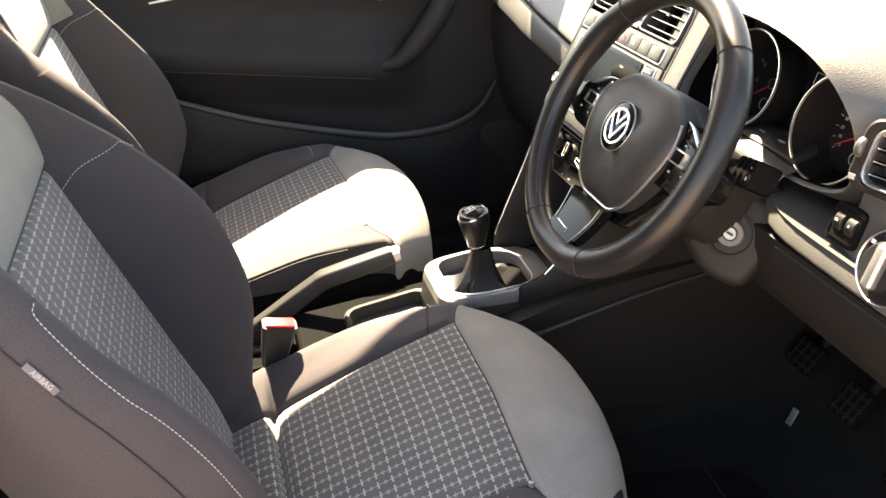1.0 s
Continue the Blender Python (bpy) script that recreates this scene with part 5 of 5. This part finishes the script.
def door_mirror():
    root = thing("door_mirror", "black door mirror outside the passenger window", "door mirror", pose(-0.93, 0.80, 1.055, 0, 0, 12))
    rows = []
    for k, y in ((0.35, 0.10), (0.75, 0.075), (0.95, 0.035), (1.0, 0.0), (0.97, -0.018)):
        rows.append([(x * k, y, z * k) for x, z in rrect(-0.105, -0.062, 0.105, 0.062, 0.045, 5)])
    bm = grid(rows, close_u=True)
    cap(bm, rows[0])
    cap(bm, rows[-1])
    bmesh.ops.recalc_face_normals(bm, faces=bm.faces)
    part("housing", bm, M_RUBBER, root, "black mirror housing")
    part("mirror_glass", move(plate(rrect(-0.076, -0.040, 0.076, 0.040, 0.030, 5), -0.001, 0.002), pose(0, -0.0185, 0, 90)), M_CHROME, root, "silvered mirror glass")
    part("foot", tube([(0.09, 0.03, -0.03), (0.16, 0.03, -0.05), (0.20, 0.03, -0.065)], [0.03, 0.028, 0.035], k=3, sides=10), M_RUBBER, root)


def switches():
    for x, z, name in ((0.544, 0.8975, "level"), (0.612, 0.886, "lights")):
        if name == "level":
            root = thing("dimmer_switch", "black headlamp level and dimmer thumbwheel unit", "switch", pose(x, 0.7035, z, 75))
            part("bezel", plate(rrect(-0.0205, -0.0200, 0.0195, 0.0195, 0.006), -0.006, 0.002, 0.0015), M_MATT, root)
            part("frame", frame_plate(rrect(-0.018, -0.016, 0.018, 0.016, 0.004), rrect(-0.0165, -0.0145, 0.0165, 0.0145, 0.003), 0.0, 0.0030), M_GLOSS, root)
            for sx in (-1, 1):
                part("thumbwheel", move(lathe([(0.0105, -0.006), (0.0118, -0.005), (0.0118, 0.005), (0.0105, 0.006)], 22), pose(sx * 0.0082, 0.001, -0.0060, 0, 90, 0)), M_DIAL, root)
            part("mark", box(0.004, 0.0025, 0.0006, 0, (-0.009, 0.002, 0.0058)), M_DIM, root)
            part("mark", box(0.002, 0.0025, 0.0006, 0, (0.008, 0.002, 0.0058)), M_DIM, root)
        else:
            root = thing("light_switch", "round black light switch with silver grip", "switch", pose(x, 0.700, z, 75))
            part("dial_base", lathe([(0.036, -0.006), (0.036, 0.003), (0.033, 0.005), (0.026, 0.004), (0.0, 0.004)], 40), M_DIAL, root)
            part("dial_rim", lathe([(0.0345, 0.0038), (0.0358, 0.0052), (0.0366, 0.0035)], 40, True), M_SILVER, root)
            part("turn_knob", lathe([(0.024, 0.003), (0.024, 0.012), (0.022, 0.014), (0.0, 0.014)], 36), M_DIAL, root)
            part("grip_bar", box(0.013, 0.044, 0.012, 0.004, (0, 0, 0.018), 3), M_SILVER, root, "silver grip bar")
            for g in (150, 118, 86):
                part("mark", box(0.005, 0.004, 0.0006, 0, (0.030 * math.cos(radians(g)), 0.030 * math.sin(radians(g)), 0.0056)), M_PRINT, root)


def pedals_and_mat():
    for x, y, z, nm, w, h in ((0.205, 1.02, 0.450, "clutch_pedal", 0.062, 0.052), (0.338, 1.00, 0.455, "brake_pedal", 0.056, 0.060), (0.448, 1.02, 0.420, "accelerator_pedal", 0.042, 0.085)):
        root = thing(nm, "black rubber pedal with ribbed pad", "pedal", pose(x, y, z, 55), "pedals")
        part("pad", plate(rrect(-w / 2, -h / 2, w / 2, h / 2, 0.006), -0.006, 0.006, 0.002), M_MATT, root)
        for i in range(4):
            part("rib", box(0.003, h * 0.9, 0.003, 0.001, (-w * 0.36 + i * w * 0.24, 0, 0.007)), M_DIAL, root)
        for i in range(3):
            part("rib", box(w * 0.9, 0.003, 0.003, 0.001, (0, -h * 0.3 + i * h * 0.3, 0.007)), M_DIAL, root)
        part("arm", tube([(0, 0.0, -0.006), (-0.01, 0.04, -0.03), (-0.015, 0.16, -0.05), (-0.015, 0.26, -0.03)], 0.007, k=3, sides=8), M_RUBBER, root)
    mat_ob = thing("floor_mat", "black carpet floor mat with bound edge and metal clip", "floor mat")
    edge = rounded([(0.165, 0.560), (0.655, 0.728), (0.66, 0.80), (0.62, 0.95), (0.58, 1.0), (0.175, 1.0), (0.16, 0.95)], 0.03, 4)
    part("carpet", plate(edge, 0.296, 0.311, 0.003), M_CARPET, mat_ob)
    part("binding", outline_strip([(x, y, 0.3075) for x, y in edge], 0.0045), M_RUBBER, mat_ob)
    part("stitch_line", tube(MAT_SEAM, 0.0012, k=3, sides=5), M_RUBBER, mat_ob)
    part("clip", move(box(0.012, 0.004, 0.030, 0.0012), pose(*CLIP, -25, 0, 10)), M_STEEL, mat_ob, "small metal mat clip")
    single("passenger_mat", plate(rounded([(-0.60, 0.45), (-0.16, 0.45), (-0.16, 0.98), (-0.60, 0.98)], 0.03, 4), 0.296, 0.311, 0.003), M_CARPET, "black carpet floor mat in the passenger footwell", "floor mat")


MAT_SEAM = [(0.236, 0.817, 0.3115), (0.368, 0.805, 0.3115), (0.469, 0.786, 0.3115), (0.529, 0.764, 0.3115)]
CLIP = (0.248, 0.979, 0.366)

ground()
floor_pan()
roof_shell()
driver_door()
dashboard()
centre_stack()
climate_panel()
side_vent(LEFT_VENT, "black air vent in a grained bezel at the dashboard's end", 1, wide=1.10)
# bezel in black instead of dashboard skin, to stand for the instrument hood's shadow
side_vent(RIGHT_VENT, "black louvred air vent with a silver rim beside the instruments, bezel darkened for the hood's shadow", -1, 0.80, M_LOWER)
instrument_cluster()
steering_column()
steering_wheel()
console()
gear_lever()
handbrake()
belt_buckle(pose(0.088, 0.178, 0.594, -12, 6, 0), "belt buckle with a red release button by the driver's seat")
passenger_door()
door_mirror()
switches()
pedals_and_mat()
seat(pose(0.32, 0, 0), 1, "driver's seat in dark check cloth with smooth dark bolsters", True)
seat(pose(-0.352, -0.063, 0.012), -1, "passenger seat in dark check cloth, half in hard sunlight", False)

----

◆ AIM:
Exactly repeat the lines from the line with "Continue the Blender" to the line with "sides=10), M_RUBBER, root)", including both, and output nothing else.

◆ EXERCISE SOLUTION:
Continue the Blender Python (bpy) script that recreates this scene with part 5 of 5. This part finishes the script.
def door_mirror():
    root = thing("door_mirror", "black door mirror outside the passenger window", "door mirror", pose(-0.93, 0.80, 1.055, 0, 0, 12))
    rows = []
    for k, y in ((0.35, 0.10), (0.75, 0.075), (0.95, 0.035), (1.0, 0.0), (0.97, -0.018)):
        rows.append([(x * k, y, z * k) for x, z in rrect(-0.105, -0.062, 0.105, 0.062, 0.045, 5)])
    bm = grid(rows, close_u=True)
    cap(bm, rows[0])
    cap(bm, rows[-1])
    bmesh.ops.recalc_face_normals(bm, faces=bm.faces)
    part("housing", bm, M_RUBBER, root, "black mirror housing")
    part("mirror_glass", move(plate(rrect(-0.076, -0.040, 0.076, 0.040, 0.030, 5), -0.001, 0.002), pose(0, -0.0185, 0, 90)), M_CHROME, root, "silvered mirror glass")
    part("foot", tube([(0.09, 0.03, -0.03), (0.16, 0.03, -0.05), (0.20, 0.03, -0.065)], [0.03, 0.028, 0.035], k=3, sides=10), M_RUBBER, root)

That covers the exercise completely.